(begin)
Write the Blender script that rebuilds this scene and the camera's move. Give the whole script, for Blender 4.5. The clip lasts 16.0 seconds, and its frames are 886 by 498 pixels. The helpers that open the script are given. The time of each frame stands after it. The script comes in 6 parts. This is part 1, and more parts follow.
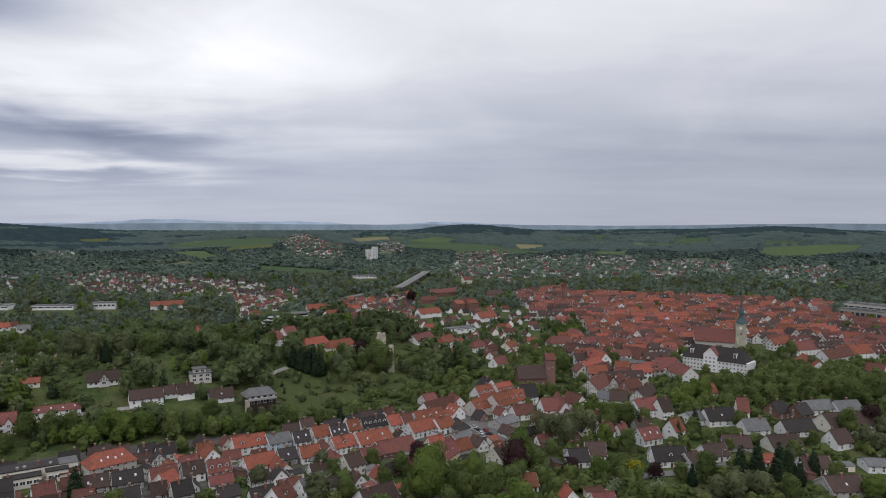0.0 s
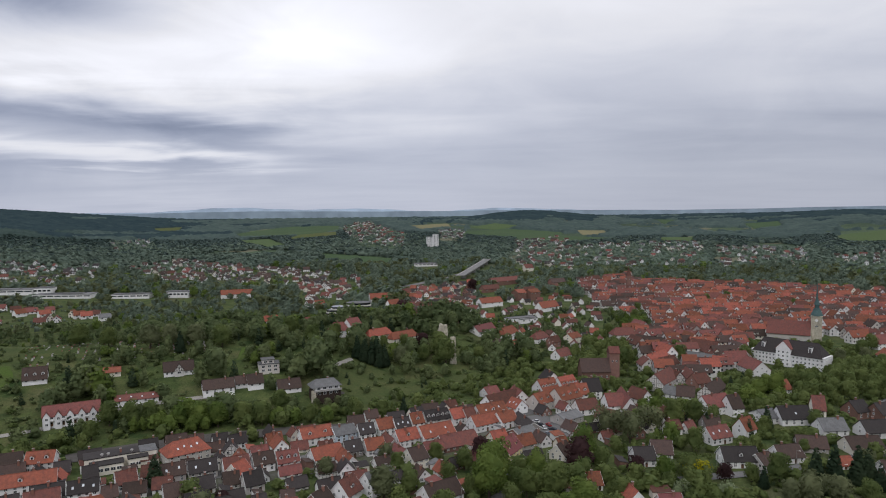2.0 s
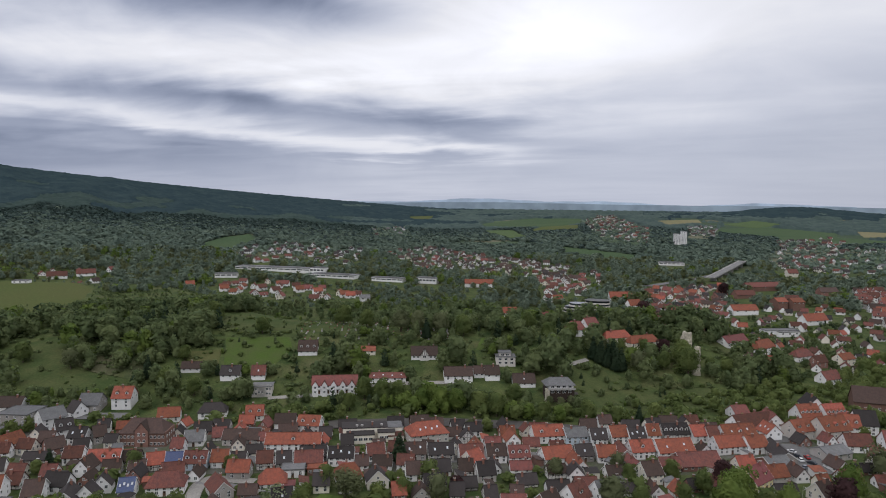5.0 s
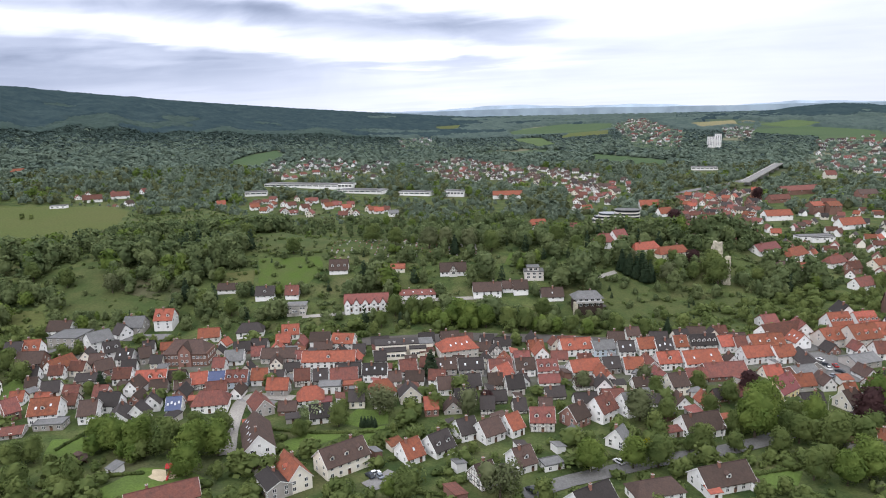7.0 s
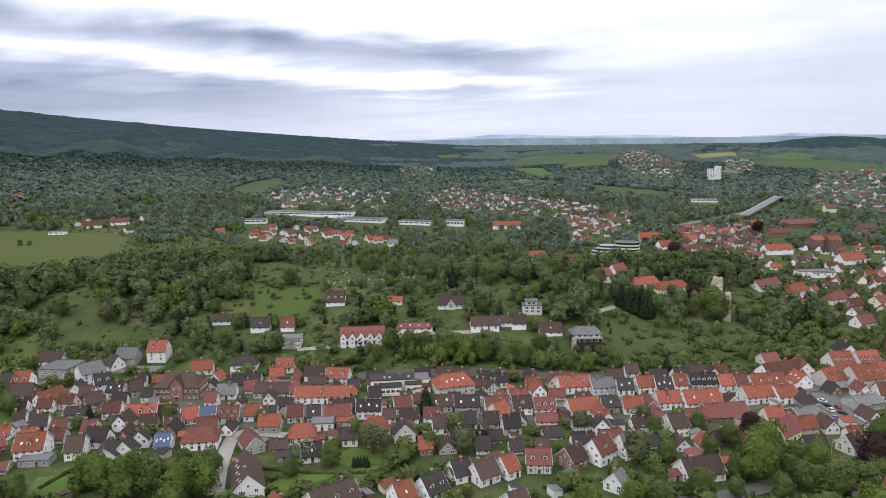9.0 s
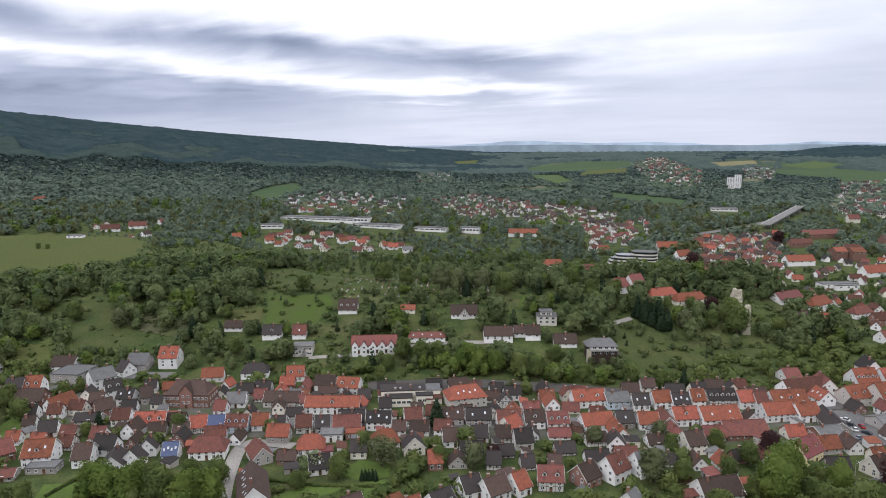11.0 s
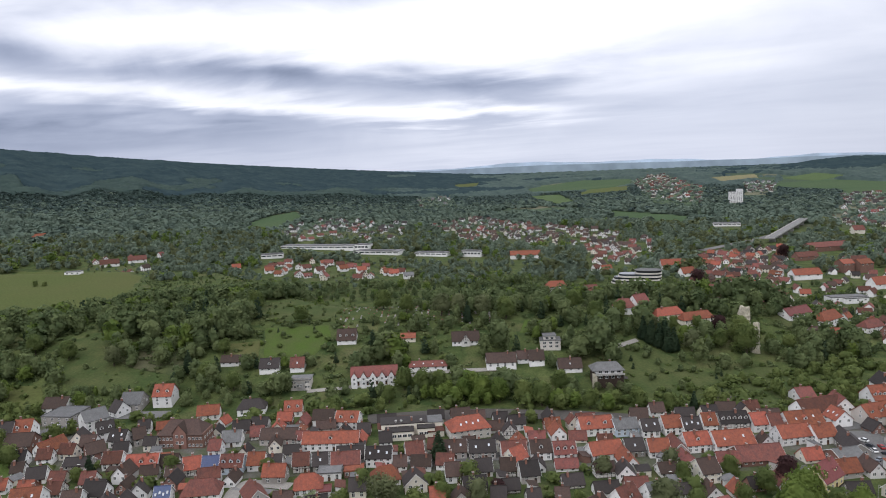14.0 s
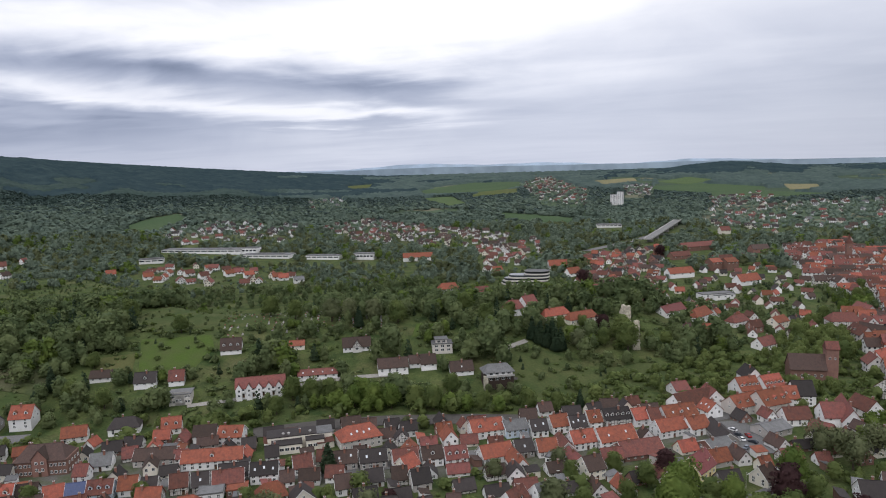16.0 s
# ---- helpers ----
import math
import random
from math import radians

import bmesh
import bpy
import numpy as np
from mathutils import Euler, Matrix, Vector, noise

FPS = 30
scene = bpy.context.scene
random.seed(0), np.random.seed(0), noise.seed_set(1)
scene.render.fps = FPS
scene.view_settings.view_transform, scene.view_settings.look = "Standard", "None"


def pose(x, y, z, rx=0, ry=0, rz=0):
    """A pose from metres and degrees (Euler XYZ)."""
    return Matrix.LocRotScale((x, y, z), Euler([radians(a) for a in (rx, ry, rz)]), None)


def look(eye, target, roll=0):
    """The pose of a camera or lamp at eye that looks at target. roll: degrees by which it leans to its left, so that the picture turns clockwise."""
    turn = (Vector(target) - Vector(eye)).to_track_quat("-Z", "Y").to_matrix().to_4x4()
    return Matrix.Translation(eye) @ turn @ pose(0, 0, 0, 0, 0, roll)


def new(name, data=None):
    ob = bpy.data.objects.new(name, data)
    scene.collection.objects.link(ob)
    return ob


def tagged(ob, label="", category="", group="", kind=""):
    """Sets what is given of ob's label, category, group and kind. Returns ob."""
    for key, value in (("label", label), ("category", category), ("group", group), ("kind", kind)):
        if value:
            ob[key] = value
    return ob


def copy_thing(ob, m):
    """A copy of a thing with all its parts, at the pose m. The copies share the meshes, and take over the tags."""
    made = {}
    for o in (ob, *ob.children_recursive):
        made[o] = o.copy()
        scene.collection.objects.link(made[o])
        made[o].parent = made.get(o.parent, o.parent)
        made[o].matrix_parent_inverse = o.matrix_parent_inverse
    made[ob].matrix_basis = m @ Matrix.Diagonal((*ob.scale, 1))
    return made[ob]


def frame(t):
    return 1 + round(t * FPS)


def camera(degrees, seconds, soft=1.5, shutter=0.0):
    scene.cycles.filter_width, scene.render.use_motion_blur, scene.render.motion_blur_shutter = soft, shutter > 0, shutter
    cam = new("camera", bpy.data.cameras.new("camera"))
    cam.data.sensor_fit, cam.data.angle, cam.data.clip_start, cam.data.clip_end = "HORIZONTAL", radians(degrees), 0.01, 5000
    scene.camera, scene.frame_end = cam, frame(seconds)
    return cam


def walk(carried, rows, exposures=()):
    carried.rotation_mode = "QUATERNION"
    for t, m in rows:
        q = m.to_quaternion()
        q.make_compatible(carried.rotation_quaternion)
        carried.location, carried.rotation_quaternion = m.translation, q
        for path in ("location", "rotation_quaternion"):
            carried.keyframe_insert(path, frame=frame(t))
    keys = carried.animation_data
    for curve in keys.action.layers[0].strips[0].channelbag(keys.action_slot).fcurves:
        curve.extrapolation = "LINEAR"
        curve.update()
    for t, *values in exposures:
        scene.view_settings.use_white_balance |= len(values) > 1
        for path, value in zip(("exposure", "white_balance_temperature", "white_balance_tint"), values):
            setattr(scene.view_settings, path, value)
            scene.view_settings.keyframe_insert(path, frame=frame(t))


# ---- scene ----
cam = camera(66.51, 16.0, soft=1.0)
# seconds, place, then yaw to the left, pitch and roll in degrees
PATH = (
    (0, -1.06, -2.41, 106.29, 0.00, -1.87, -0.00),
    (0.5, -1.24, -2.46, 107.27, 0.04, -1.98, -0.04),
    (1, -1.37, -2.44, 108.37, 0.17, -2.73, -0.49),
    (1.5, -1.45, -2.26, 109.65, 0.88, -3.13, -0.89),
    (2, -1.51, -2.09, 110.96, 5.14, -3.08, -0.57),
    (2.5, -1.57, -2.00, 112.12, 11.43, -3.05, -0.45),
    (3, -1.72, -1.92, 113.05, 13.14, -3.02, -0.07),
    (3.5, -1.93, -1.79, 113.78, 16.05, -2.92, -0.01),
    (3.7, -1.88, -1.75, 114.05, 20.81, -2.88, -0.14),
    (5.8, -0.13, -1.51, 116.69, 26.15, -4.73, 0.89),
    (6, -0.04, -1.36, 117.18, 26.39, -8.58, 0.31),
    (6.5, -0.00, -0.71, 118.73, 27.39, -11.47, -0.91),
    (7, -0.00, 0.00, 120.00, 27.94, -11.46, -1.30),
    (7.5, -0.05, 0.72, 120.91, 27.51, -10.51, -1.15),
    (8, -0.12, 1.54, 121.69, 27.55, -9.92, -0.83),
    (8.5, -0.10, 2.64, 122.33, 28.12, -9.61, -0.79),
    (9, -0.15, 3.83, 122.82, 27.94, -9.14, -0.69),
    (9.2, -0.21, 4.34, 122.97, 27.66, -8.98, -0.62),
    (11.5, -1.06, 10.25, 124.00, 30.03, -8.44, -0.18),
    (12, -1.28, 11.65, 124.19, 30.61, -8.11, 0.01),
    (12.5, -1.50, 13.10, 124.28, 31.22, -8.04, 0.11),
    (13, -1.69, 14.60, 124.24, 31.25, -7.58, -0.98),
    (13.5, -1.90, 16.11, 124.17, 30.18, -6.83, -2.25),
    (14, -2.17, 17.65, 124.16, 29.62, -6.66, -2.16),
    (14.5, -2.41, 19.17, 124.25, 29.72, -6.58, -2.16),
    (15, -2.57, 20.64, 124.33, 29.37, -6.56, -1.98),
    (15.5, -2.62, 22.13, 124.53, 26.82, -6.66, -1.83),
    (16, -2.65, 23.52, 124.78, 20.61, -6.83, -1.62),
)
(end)
● **Goal**: Without the pictures, repeat the listing above exactly.

● **Response to the exercise**:
Write the Blender script that rebuilds this scene and the camera's move. Give the whole script, for Blender 4.5. The clip lasts 16.0 seconds, and its frames are 886 by 498 pixels. The helpers that open the script are given. The time of each frame stands after it. The script comes in 6 parts. This is part 1, and more parts follow.
0.0 s
2.0 s
5.0 s
7.0 s
9.0 s
11.0 s
14.0 s
16.0 s
# ---- helpers ----
import math
import random
from math import radians

import bmesh
import bpy
import numpy as np
from mathutils import Euler, Matrix, Vector, noise

FPS = 30
scene = bpy.context.scene
random.seed(0), np.random.seed(0), noise.seed_set(1)
scene.render.fps = FPS
scene.view_settings.view_transform, scene.view_settings.look = "Standard", "None"


def pose(x, y, z, rx=0, ry=0, rz=0):
    """A pose from metres and degrees (Euler XYZ)."""
    return Matrix.LocRotScale((x, y, z), Euler([radians(a) for a in (rx, ry, rz)]), None)


def look(eye, target, roll=0):
    """The pose of a camera or lamp at eye that looks at target. roll: degrees by which it leans to its left, so that the picture turns clockwise."""
    turn = (Vector(target) - Vector(eye)).to_track_quat("-Z", "Y").to_matrix().to_4x4()
    return Matrix.Translation(eye) @ turn @ pose(0, 0, 0, 0, 0, roll)


def new(name, data=None):
    ob = bpy.data.objects.new(name, data)
    scene.collection.objects.link(ob)
    return ob


def tagged(ob, label="", category="", group="", kind=""):
    """Sets what is given of ob's label, category, group and kind. Returns ob."""
    for key, value in (("label", label), ("category", category), ("group", group), ("kind", kind)):
        if value:
            ob[key] = value
    return ob


def copy_thing(ob, m):
    """A copy of a thing with all its parts, at the pose m. The copies share the meshes, and take over the tags."""
    made = {}
    for o in (ob, *ob.children_recursive):
        made[o] = o.copy()
        scene.collection.objects.link(made[o])
        made[o].parent = made.get(o.parent, o.parent)
        made[o].matrix_parent_inverse = o.matrix_parent_inverse
    made[ob].matrix_basis = m @ Matrix.Diagonal((*ob.scale, 1))
    return made[ob]


def frame(t):
    return 1 + round(t * FPS)


def camera(degrees, seconds, soft=1.5, shutter=0.0):
    scene.cycles.filter_width, scene.render.use_motion_blur, scene.render.motion_blur_shutter = soft, shutter > 0, shutter
    cam = new("camera", bpy.data.cameras.new("camera"))
    cam.data.sensor_fit, cam.data.angle, cam.data.clip_start, cam.data.clip_end = "HORIZONTAL", radians(degrees), 0.01, 5000
    scene.camera, scene.frame_end = cam, frame(seconds)
    return cam


def walk(carried, rows, exposures=()):
    carried.rotation_mode = "QUATERNION"
    for t, m in rows:
        q = m.to_quaternion()
        q.make_compatible(carried.rotation_quaternion)
        carried.location, carried.rotation_quaternion = m.translation, q
        for path in ("location", "rotation_quaternion"):
            carried.keyframe_insert(path, frame=frame(t))
    keys = carried.animation_data
    for curve in keys.action.layers[0].strips[0].channelbag(keys.action_slot).fcurves:
        curve.extrapolation = "LINEAR"
        curve.update()
    for t, *values in exposures:
        scene.view_settings.use_white_balance |= len(values) > 1
        for path, value in zip(("exposure", "white_balance_temperature", "white_balance_tint"), values):
            setattr(scene.view_settings, path, value)
            scene.view_settings.keyframe_insert(path, frame=frame(t))


# ---- scene ----
cam = camera(66.51, 16.0, soft=1.0)
# seconds, place, then yaw to the left, pitch and roll in degrees
PATH = (
    (0, -1.06, -2.41, 106.29, 0.00, -1.87, -0.00),
    (0.5, -1.24, -2.46, 107.27, 0.04, -1.98, -0.04),
    (1, -1.37, -2.44, 108.37, 0.17, -2.73, -0.49),
    (1.5, -1.45, -2.26, 109.65, 0.88, -3.13, -0.89),
    (2, -1.51, -2.09, 110.96, 5.14, -3.08, -0.57),
    (2.5, -1.57, -2.00, 112.12, 11.43, -3.05, -0.45),
    (3, -1.72, -1.92, 113.05, 13.14, -3.02, -0.07),
    (3.5, -1.93, -1.79, 113.78, 16.05, -2.92, -0.01),
    (3.7, -1.88, -1.75, 114.05, 20.81, -2.88, -0.14),
    (5.8, -0.13, -1.51, 116.69, 26.15, -4.73, 0.89),
    (6, -0.04, -1.36, 117.18, 26.39, -8.58, 0.31),
    (6.5, -0.00, -0.71, 118.73, 27.39, -11.47, -0.91),
    (7, -0.00, 0.00, 120.00, 27.94, -11.46, -1.30),
    (7.5, -0.05, 0.72, 120.91, 27.51, -10.51, -1.15),
    (8, -0.12, 1.54, 121.69, 27.55, -9.92, -0.83),
    (8.5, -0.10, 2.64, 122.33, 28.12, -9.61, -0.79),
    (9, -0.15, 3.83, 122.82, 27.94, -9.14, -0.69),
    (9.2, -0.21, 4.34, 122.97, 27.66, -8.98, -0.62),
    (11.5, -1.06, 10.25, 124.00, 30.03, -8.44, -0.18),
    (12, -1.28, 11.65, 124.19, 30.61, -8.11, 0.01),
    (12.5, -1.50, 13.10, 124.28, 31.22, -8.04, 0.11),
    (13, -1.69, 14.60, 124.24, 31.25, -7.58, -0.98),
    (13.5, -1.90, 16.11, 124.17, 30.18, -6.83, -2.25),
    (14, -2.17, 17.65, 124.16, 29.62, -6.66, -2.16),
    (14.5, -2.41, 19.17, 124.25, 29.72, -6.58, -2.16),
    (15, -2.57, 20.64, 124.33, 29.37, -6.56, -1.98),
    (15.5, -2.62, 22.13, 124.53, 26.82, -6.66, -1.83),
    (16, -2.65, 23.52, 124.78, 20.61, -6.83, -1.62),
)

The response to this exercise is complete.